**Job:**
Copy exactly the lines that run from the top of the listing to the line containing "overexposed distance outside", both ends included, and omit the pictures.

+ + + +

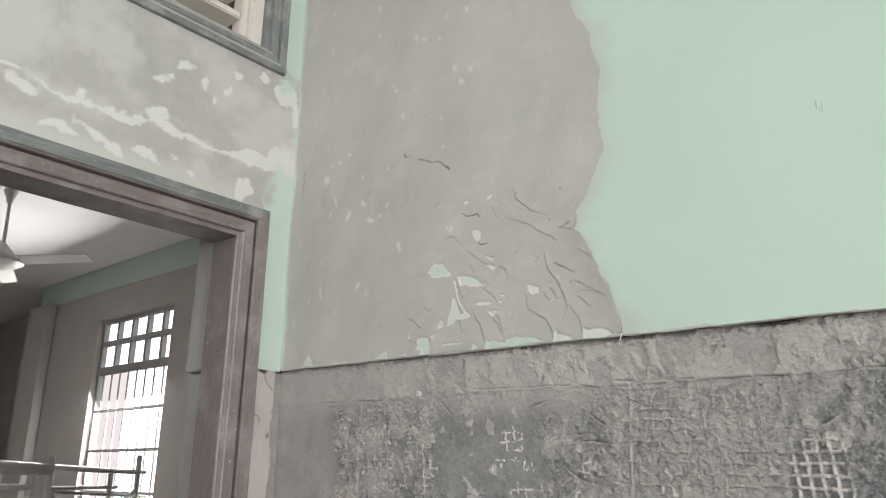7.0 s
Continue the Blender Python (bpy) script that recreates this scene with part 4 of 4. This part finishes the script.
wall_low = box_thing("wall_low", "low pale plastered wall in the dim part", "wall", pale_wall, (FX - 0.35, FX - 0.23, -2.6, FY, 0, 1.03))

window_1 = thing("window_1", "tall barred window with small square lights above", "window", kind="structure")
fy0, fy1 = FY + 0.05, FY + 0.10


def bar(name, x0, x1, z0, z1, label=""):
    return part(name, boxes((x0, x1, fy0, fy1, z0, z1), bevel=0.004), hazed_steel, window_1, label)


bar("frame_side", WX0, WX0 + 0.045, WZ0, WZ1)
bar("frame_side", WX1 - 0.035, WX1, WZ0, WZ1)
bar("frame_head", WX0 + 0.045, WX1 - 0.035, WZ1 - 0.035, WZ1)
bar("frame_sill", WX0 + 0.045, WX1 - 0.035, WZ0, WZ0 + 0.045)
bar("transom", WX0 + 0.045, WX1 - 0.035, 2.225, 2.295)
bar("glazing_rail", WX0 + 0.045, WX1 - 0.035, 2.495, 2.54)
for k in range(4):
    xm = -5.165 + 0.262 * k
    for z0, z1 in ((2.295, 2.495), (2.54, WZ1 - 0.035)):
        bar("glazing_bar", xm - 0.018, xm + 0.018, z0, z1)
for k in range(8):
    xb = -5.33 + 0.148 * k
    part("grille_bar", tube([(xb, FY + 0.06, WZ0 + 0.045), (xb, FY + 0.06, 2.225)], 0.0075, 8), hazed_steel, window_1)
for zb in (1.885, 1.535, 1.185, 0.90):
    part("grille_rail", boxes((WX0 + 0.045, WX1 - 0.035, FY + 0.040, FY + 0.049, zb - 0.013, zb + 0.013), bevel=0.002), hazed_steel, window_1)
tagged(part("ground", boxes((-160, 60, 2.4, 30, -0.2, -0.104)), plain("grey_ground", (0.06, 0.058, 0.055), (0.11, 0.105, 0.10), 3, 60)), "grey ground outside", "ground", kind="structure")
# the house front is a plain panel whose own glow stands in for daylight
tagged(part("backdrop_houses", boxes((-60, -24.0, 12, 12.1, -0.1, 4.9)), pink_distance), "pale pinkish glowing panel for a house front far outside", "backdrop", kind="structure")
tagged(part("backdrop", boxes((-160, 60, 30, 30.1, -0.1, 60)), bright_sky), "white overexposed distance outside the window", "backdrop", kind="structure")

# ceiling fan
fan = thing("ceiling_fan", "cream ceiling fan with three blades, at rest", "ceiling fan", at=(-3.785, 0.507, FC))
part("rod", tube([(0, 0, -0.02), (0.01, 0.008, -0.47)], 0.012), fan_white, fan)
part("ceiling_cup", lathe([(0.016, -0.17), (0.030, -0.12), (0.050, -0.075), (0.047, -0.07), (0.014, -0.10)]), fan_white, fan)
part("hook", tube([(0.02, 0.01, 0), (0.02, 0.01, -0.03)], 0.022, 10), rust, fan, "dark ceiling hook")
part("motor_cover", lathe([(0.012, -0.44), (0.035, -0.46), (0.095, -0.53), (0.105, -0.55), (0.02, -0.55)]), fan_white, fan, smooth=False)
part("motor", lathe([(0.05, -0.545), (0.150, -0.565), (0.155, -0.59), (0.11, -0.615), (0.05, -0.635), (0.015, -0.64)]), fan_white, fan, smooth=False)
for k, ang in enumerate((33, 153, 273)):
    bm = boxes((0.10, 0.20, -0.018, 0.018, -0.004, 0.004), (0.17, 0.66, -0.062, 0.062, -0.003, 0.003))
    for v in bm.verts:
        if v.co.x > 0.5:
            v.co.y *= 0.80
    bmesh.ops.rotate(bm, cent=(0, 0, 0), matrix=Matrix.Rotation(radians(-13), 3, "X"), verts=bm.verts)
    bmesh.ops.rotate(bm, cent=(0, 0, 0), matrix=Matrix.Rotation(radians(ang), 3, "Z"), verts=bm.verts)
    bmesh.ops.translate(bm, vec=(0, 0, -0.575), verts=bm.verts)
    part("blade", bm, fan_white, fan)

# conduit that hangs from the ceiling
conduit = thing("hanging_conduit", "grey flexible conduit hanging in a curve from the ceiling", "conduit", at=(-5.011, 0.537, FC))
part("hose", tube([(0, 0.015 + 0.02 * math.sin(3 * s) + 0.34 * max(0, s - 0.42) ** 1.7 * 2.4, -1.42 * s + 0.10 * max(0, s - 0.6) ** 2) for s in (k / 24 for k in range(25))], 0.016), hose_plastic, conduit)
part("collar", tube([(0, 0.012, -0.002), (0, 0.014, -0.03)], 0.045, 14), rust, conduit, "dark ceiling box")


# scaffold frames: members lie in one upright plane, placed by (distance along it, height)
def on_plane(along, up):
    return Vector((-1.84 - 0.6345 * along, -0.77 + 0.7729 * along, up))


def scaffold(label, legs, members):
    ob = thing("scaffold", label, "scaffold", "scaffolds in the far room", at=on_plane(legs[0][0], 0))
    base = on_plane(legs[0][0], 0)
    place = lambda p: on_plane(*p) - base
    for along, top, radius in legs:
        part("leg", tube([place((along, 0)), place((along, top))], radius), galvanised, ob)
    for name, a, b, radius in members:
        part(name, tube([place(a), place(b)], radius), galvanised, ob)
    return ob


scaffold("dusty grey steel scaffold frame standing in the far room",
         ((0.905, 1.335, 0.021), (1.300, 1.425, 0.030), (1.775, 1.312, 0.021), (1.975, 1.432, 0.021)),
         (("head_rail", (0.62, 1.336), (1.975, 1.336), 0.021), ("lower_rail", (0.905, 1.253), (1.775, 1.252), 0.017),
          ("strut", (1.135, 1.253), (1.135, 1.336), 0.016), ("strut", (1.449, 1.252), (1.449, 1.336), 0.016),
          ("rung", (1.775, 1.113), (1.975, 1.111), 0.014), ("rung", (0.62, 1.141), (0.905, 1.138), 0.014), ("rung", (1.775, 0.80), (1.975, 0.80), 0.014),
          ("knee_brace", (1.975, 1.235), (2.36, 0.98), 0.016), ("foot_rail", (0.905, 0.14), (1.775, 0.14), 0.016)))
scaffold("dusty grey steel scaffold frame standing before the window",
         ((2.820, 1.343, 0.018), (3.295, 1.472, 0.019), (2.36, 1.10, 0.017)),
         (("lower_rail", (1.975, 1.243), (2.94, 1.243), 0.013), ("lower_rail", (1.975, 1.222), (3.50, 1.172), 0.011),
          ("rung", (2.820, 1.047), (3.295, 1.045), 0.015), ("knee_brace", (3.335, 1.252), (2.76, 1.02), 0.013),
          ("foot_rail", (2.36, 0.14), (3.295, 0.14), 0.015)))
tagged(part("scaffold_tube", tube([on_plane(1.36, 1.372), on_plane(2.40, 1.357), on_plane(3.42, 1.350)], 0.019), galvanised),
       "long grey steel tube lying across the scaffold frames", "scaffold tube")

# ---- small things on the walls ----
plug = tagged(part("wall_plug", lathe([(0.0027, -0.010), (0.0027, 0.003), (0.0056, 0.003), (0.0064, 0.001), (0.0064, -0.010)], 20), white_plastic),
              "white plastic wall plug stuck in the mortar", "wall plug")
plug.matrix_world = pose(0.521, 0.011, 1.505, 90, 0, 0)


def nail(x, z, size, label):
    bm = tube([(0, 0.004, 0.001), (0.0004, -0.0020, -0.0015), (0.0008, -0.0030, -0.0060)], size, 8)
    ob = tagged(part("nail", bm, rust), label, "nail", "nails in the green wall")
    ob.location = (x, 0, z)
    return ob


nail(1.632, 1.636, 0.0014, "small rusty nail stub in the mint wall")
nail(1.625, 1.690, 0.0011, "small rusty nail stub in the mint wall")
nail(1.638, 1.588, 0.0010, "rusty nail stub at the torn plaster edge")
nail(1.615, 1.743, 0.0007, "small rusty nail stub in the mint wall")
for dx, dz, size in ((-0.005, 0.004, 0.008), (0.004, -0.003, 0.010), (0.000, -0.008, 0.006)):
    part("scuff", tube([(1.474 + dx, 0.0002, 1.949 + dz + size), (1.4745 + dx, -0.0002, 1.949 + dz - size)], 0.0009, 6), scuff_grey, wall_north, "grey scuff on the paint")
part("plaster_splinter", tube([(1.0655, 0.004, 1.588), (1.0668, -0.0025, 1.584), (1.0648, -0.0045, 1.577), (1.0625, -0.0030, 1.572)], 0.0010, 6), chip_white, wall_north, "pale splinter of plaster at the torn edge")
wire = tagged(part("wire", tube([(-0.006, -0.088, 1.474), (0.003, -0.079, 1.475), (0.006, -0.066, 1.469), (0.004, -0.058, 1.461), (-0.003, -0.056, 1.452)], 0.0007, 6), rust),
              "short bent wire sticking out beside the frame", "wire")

+ + + +

**Problem solution:**
7.0 s
Continue the Blender Python (bpy) script that recreates this scene with part 4 of 4. This part finishes the script.
wall_low = box_thing("wall_low", "low pale plastered wall in the dim part", "wall", pale_wall, (FX - 0.35, FX - 0.23, -2.6, FY, 0, 1.03))

window_1 = thing("window_1", "tall barred window with small square lights above", "window", kind="structure")
fy0, fy1 = FY + 0.05, FY + 0.10


def bar(name, x0, x1, z0, z1, label=""):
    return part(name, boxes((x0, x1, fy0, fy1, z0, z1), bevel=0.004), hazed_steel, window_1, label)


bar("frame_side", WX0, WX0 + 0.045, WZ0, WZ1)
bar("frame_side", WX1 - 0.035, WX1, WZ0, WZ1)
bar("frame_head", WX0 + 0.045, WX1 - 0.035, WZ1 - 0.035, WZ1)
bar("frame_sill", WX0 + 0.045, WX1 - 0.035, WZ0, WZ0 + 0.045)
bar("transom", WX0 + 0.045, WX1 - 0.035, 2.225, 2.295)
bar("glazing_rail", WX0 + 0.045, WX1 - 0.035, 2.495, 2.54)
for k in range(4):
    xm = -5.165 + 0.262 * k
    for z0, z1 in ((2.295, 2.495), (2.54, WZ1 - 0.035)):
        bar("glazing_bar", xm - 0.018, xm + 0.018, z0, z1)
for k in range(8):
    xb = -5.33 + 0.148 * k
    part("grille_bar", tube([(xb, FY + 0.06, WZ0 + 0.045), (xb, FY + 0.06, 2.225)], 0.0075, 8), hazed_steel, window_1)
for zb in (1.885, 1.535, 1.185, 0.90):
    part("grille_rail", boxes((WX0 + 0.045, WX1 - 0.035, FY + 0.040, FY + 0.049, zb - 0.013, zb + 0.013), bevel=0.002), hazed_steel, window_1)
tagged(part("ground", boxes((-160, 60, 2.4, 30, -0.2, -0.104)), plain("grey_ground", (0.06, 0.058, 0.055), (0.11, 0.105, 0.10), 3, 60)), "grey ground outside", "ground", kind="structure")
# the house front is a plain panel whose own glow stands in for daylight
tagged(part("backdrop_houses", boxes((-60, -24.0, 12, 12.1, -0.1, 4.9)), pink_distance), "pale pinkish glowing panel for a house front far outside", "backdrop", kind="structure")
tagged(part("backdrop", boxes((-160, 60, 30, 30.1, -0.1, 60)), bright_sky), "white overexposed distance outside the window", "backdrop", kind="structure")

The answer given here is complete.